MIT media lab. when i went there, it really made me sad to leave.

again, the world stands in shock and awe at the feet of the Zuck, inventor of ‘the Facebook’. at the same time, the incredible, world-changing efforts of the design-focused collaborators of MIT and the world’s top scientists and engineers remain in relative obscurity.

ok, well, that’s entertainment. films about unique individuals tend to be more dramatic than films about successfully operating groups. there are, lest we forget ‘no status of committees’ (apart from rodin’s burghers of calais.) though i challenge you to find a statue of a living, happy, well-adjusted individual.

a statue of a committee. the exception that proves the rule.

where is this taking me? well, a summary of my recent experiences are beginning to suggest to me that these analogies we apply to ourselves, thinking about ourselves as characters in movies, or as potentially subjects of monumental sculpture, are part of a rather unhealthy perspective on health, success and happiness.

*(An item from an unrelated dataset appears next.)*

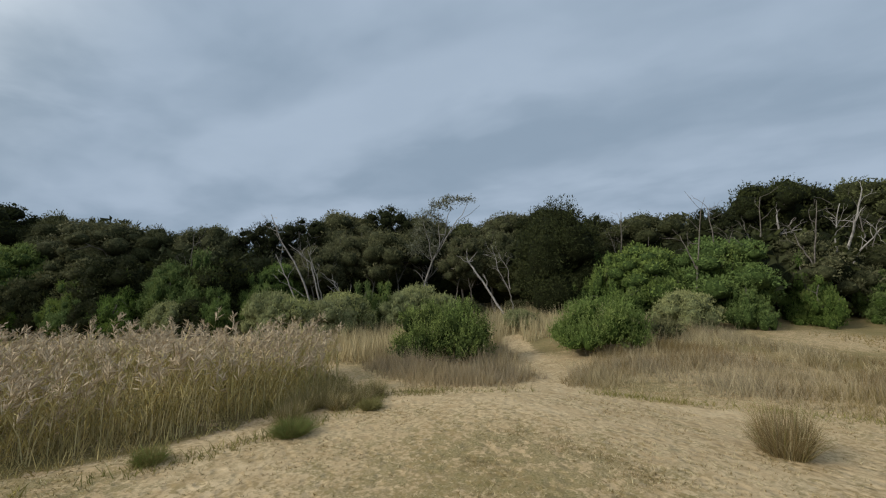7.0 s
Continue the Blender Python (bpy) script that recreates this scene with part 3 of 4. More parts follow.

to our stock of romantic anti-heroes, the gangsters and con-men, we have added a new type – the geek dictator, the strange spawn of the culture of alienation and flowering of personal computing in the 1980s. these are the new collossi that bestride the world. in our minds (and theirs) they are indivisible from superheroes…weaklings with a dark side, ruling the world by night.

zuck, in his own mind, probably

and yet at the same time, what is also happening around us is the endless proliferation of incredible works of science, engineering and culture created by a different kind of creator…one that fuses a somewhat hippy ethic with a collaboration and fusion of disciplines that is very much 21st century.

we might not want to see movies about these guys, but when we are thinking about the things that we want to create and the things that we want to achieve, these guys might provide a better example for us to internalise and follow. the concept of embracing and getting the most out of differences between people, of leading by giving up power, of interacting rather than delegating or obeying, may lead us not only to happier lives, but to more successful ones, filled with great discoveries and innovation.

in this context, the psychology of power politics gives way to an instinct towards partnership. towards the enthusiastic non-ownership of ideas. and that is when great stuff like organising the world’s information, or creating technology that transforms the world’s ability to access healthcare, or even just creating great, sustainable businesses, really comes to life.